I then at the point realized that I had the choice to tell all of the people now how they have affected me and that I appreciate, respect and love them. This is an effort to be more effective with my limited time on the earth. While it’s not a direct correlation to my rule with the 80.20 expereince, this is allowing me to factor in the super messy variable of “emotions”.
I loved hanging with Evan and I wish I called/texted/tweeted him just once over the last 3 years to say “Yo… I jacked yo rhyme style on a few of my tracks! Thanks for the inspiration my dude.”
The funny thing is that when Evan passed my other great music friend (Jason Spaniol) that put Evan and I together in 2009, told me that something I said to him way back in 2008 had stuck with him to this day. He told me that I gave him permission to own his multi job hustling nature and appreciate it. He said after that talk with me he didn’t feel the need to defend and explain why he had so many forms of income (something I’m guilty of too). I honestly don’t even remember that conversation but to have affected him so much that it’s stuck with him and became a part of his internal narrative is pretty dope. Like… I actually touched someone, damn. And Just to think if Evan didn’t pass and I didn’t tell Jason, he wouldn’t have ever told me that and I wouldn’t have ever known. Fuck… that’s crazy.
Moral of this story; Right NOW (not tomorrow or next week) I’m going to tell the people that I respect and love now when they influence, motivate, and help me. While I might assume they know already I think it’s better for everyone if I actually tell them. I have no problem being humble and giving credit where credit is due.
I guess this is my super systematic 80.20 experience maturing into something more than just a quantitative process outlook. It’s got a variable now of feels (ie: quantitative processing). And feels are very valuable in life.

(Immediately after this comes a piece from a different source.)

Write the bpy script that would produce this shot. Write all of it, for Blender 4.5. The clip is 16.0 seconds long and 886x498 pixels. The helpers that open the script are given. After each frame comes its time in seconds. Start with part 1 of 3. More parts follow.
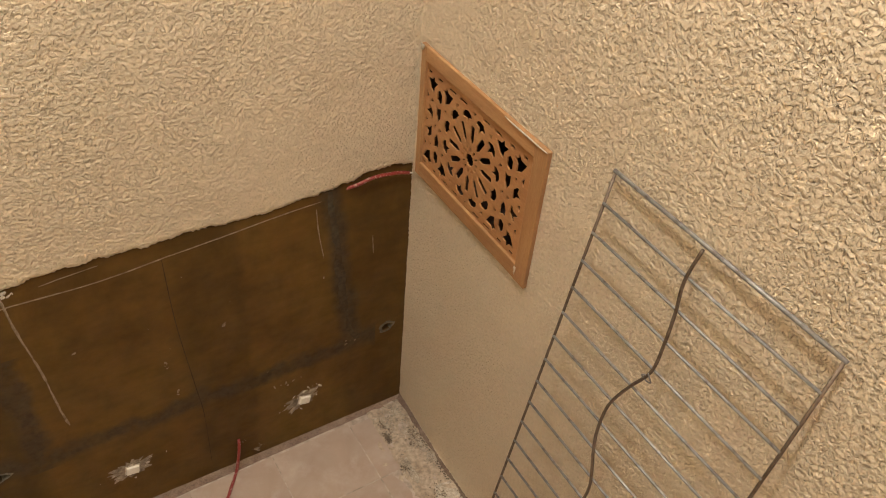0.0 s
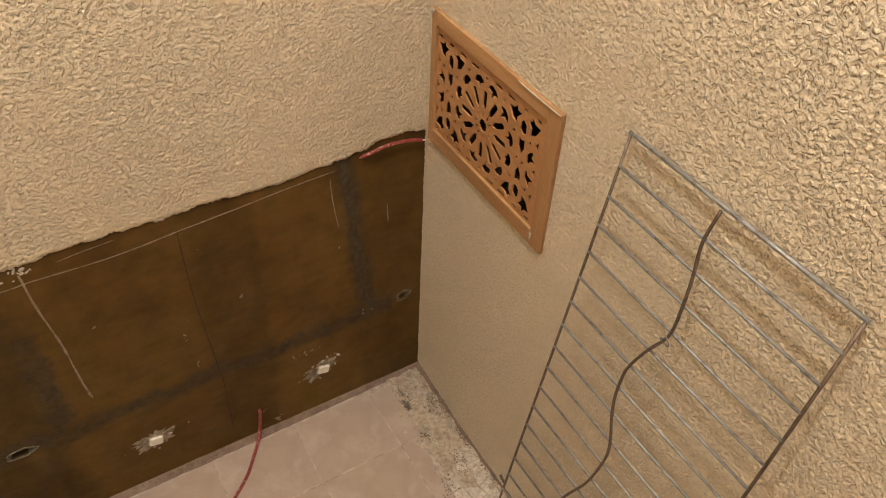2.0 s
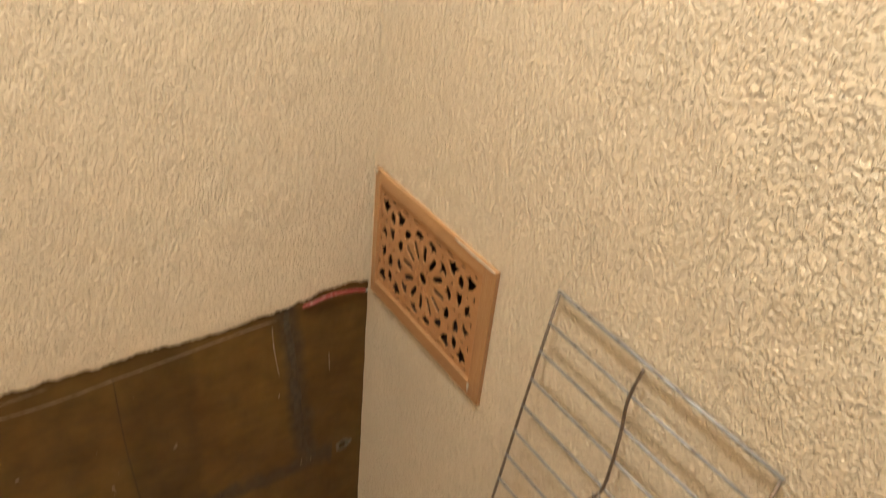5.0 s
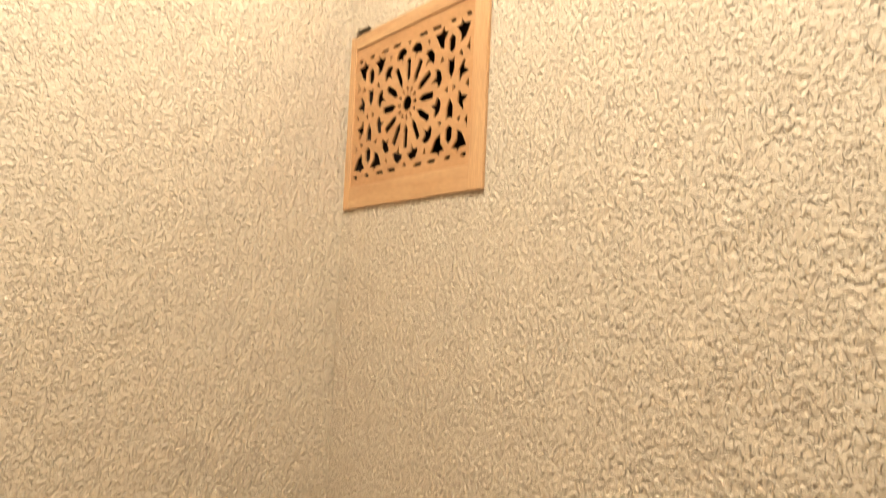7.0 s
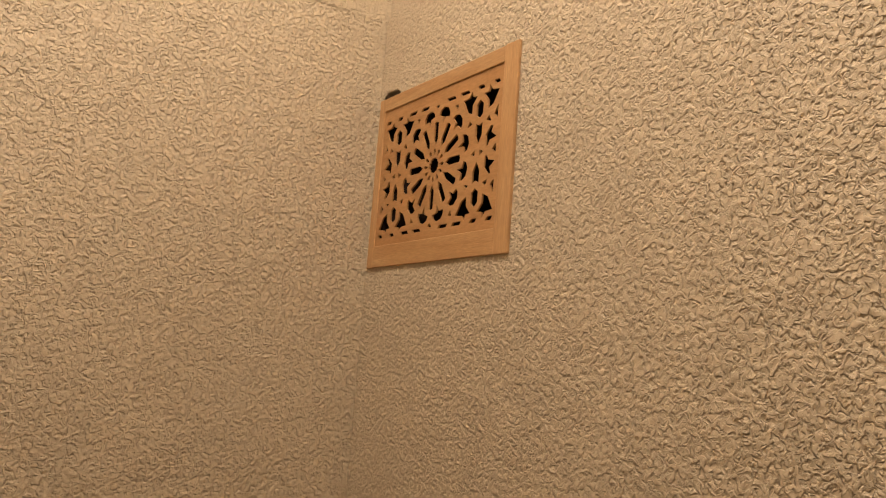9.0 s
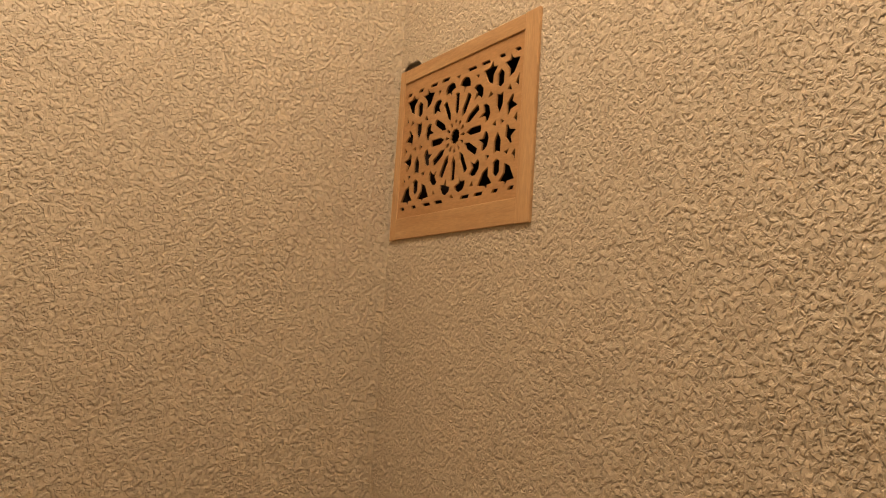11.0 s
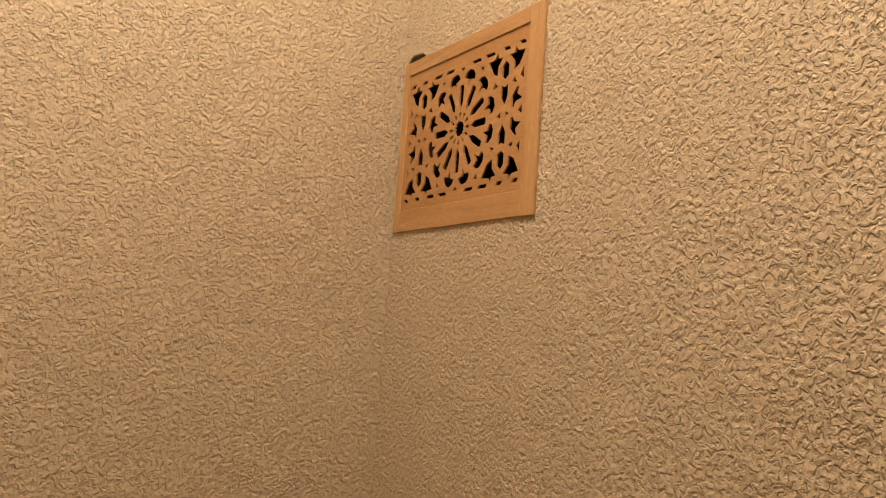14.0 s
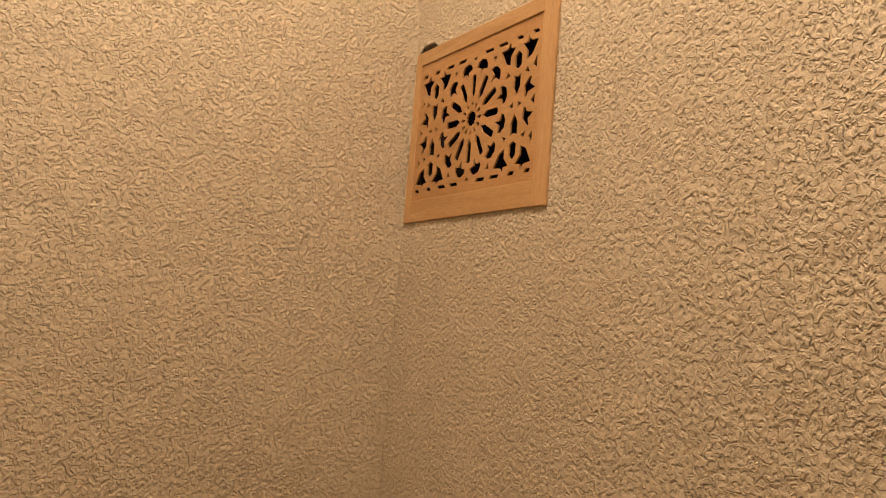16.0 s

I urge and challenge whoever reads this to do this more in your life. It can be a family member, co-worker or close friend. If there is something that you respect about them or something they’ve said and done in the past, tell them it. Doesn’t have to be an epically dramatic scene from a movie. Flick them a quick message that says “I appreciate you because you told me to do this a few months ago. Thanks you rock!” That shit will stick hard with them.